My conversations with some of the party cadres in the region revealed that many of them were suffering from campaign fatigue, especially those who lost in the legislative election in April.

“I would really like to help, but I need to focus on making money right now to pay for the loans I took to run,” said one legislative candidate who lost in the election, requesting anonymity.

The high cost of a direct election may be a factor in Prabowo’s swift rise and Jokowi’s plateauing electability. With a reported US$147 million (RM468.3 million) in assets and cash, Prabowo’s wealth dwarfs that of Jokowi’s and the two running mates’ combined.

Jokowi’s public account has received over 100 billion rupiah in corporate and private contributions in a short period of time, but it pales in comparison to the financial muscles provided by Prabowo’s billionaire brother Hashim, and some of Indonesia’s richest tycoons who are betting on him.

The “David vs Goliath” feel of this battle may have a positive effect on Jokowi, however, with thousands of volunteers, including dozens of highly respected intellectuals, performers and artists expressing public support for him in the days before the election.

And then there’s the question of Prabowo’s commitment to democracy.

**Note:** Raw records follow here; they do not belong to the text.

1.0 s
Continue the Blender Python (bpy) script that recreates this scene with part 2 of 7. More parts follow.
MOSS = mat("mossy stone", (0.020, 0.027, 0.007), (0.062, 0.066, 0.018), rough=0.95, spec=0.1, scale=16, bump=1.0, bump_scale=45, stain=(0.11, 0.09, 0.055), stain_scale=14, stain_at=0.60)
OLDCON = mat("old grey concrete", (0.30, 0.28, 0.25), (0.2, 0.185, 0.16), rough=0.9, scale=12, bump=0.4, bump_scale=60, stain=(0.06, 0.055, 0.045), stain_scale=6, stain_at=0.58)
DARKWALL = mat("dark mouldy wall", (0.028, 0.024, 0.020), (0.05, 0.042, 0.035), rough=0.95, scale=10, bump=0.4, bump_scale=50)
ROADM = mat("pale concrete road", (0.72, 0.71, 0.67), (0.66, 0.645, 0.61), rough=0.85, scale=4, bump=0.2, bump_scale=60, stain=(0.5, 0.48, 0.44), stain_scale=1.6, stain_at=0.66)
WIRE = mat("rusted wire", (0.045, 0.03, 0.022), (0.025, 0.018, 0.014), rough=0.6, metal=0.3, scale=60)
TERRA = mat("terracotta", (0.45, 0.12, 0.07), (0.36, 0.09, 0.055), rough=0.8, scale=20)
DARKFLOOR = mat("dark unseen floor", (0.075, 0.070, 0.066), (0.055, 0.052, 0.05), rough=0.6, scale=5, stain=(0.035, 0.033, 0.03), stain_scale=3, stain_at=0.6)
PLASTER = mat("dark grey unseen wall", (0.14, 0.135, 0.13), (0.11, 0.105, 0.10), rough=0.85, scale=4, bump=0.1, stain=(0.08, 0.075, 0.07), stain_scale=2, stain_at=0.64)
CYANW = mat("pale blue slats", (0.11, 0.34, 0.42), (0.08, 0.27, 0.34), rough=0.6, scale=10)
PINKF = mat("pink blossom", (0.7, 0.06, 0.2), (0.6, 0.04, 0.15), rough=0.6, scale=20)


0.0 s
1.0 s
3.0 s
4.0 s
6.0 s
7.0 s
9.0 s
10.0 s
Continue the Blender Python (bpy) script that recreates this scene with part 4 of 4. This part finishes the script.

In a discussion last week, he called direct presidential election un-Indonesian and vowed to return to the “consultative” approach, a plan that analysts have called “regressive.”

Over the past few days, the netizens, including some of the most popular celebrities in Indonesia have flooded Twitter with expressions of support for Jokowi, including one hashtagged #akhirnyapilihjokowi (finally I choose Jokowi).

The latest survey by Roy Morgan shows Jokowi is still ahead with a four percentage point lead over his opponent, making this potentially Indonesia’s most tightly contested race.

But whoever wins the race, this election may be remembered as the one that determines the future of Indonesia’s democracy.

* This is the personal opinion of the columnist.